■ **Supplied data**:
==*==

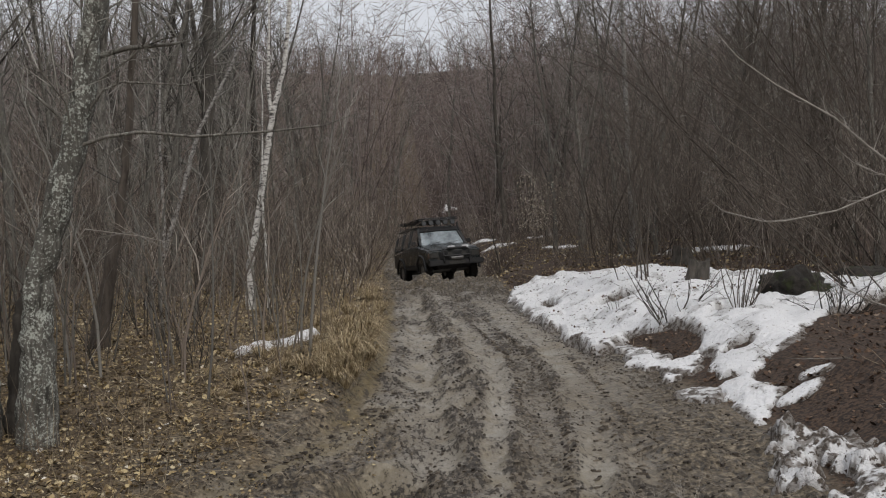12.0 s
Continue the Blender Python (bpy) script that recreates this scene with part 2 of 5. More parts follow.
# rows of lug prints beside the lanes
LUG_ROWS = [
    [(0.3, 4.5), (0.56, 5.38), (0.76, 6.9), (0.93, 8.17), (1.1, 9.48), (1.21, 11.0), (1.14, 13.3), (1.0, 16)],
    [(0.62, 4.5), (0.87, 5.44), (1.12, 6.83), (1.29, 8.03), (1.41, 9.39), (1.48, 11.06), (1.46, 13.3), (1.35, 16)],
    [(0.85, 4.7), (1.06, 5.58), (1.21, 6.28), (1.38, 7.03), (1.61, 7.73)],
    [(1.3, 5.5), (1.71, 6.99), (1.79, 7.82), (1.86, 9.27), (1.95, 11.05)],
    [(0.0, 5.2), (0.12, 5.8), (0.1, 6.5)],
    [(-0.02, 4.6), (0.02, 5.4), (-0.02, 6.2)],
]


def land(x, y):
    """Height of the ground and its masks: mud, churn, clay, dark floor."""
    x, y = np.asarray(x, float), np.asarray(y, float)
    wob = 0.10 * fbm(x * 1.3, y * 1.3, 3, 5)
    xl = np.interp(y, EDGE_L_Y, EDGE_L_X) + wob
    xr = np.interp(y, EDGE_R_Y, EDGE_R_X) + wob
    left, right = xl - x, x - xr
    mud = ease(-0.12, 0.1, -left) * ease(-0.3, -0.02, -right) * ease(52, 45, y)
    z = 0.03 * fbm(x * 0.9, y * 0.9, 3, 11) * 1.0
    # banks, bare soil on the steep face towards the track
    bank_l = 0.27 * ease(6.4, 9.0, y) + 0.05
    z = z + bank_l * ease(-0.06, 0.34, left) + 0.03 * np.clip(left, 0, 6) + 0.04 * fbm(x * 2, y * 2, 4, 21) * ease(0, 0.5, left)
    z = z + 0.42 * ease(0.0, 1.5, right) + 0.05 * np.clip(right - 1.0, 0, 8) + 0.14 * fbm(x * 0.8, y * 0.8, 4, 22) * ease(0, 0.8, right)
    # the dip where the track is churned deepest, and the rise behind it
    road = ease(-1.2, 0.3, -left) * ease(-1.5, 0.3, -right)
    dip = np.interp(y, [0, 20, 25.5, 27.5, 29.5, 30.5, 32.5, 34.4, 35.3, 36.5, 40, 46], [0, 0, 0.0, -0.12, -0.34, -0.42, -0.6, -0.52, -0.2, -0.13, -0.13, 0])
    z = z + dip * road
    z = z + 0.022 * np.clip(y - 40, 0, 30) + np.where(y > 60, 0.222, 0) * np.clip(y - 60, 0, 150)
    z = z + 0.05 * np.clip(np.abs(x) - 9, 0, 30) * ease(10, 30, y)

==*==

■ **Task details**:
Copy the whole listing above word for word but do not carry over the pictures.

■ **Solution to this task**:
12.0 s
Continue the Blender Python (bpy) script that recreates this scene with part 2 of 5. More parts follow.
# rows of lug prints beside the lanes
LUG_ROWS = [
    [(0.3, 4.5), (0.56, 5.38), (0.76, 6.9), (0.93, 8.17), (1.1, 9.48), (1.21, 11.0), (1.14, 13.3), (1.0, 16)],
    [(0.62, 4.5), (0.87, 5.44), (1.12, 6.83), (1.29, 8.03), (1.41, 9.39), (1.48, 11.06), (1.46, 13.3), (1.35, 16)],
    [(0.85, 4.7), (1.06, 5.58), (1.21, 6.28), (1.38, 7.03), (1.61, 7.73)],
    [(1.3, 5.5), (1.71, 6.99), (1.79, 7.82), (1.86, 9.27), (1.95, 11.05)],
    [(0.0, 5.2), (0.12, 5.8), (0.1, 6.5)],
    [(-0.02, 4.6), (0.02, 5.4), (-0.02, 6.2)],
]


def land(x, y):
    """Height of the ground and its masks: mud, churn, clay, dark floor."""
    x, y = np.asarray(x, float), np.asarray(y, float)
    wob = 0.10 * fbm(x * 1.3, y * 1.3, 3, 5)
    xl = np.interp(y, EDGE_L_Y, EDGE_L_X) + wob
    xr = np.interp(y, EDGE_R_Y, EDGE_R_X) + wob
    left, right = xl - x, x - xr
    mud = ease(-0.12, 0.1, -left) * ease(-0.3, -0.02, -right) * ease(52, 45, y)
    z = 0.03 * fbm(x * 0.9, y * 0.9, 3, 11) * 1.0
    # banks, bare soil on the steep face towards the track
    bank_l = 0.27 * ease(6.4, 9.0, y) + 0.05
    z = z + bank_l * ease(-0.06, 0.34, left) + 0.03 * np.clip(left, 0, 6) + 0.04 * fbm(x * 2, y * 2, 4, 21) * ease(0, 0.5, left)
    z = z + 0.42 * ease(0.0, 1.5, right) + 0.05 * np.clip(right - 1.0, 0, 8) + 0.14 * fbm(x * 0.8, y * 0.8, 4, 22) * ease(0, 0.8, right)
    # the dip where the track is churned deepest, and the rise behind it
    road = ease(-1.2, 0.3, -left) * ease(-1.5, 0.3, -right)
    dip = np.interp(y, [0, 20, 25.5, 27.5, 29.5, 30.5, 32.5, 34.4, 35.3, 36.5, 40, 46], [0, 0, 0.0, -0.12, -0.34, -0.42, -0.6, -0.52, -0.2, -0.13, -0.13, 0])
    z = z + dip * road
    z = z + 0.022 * np.clip(y - 40, 0, 30) + np.where(y > 60, 0.222, 0) * np.clip(y - 60, 0, 150)
    z = z + 0.05 * np.clip(np.abs(x) - 9, 0, 30) * ease(10, 30, y)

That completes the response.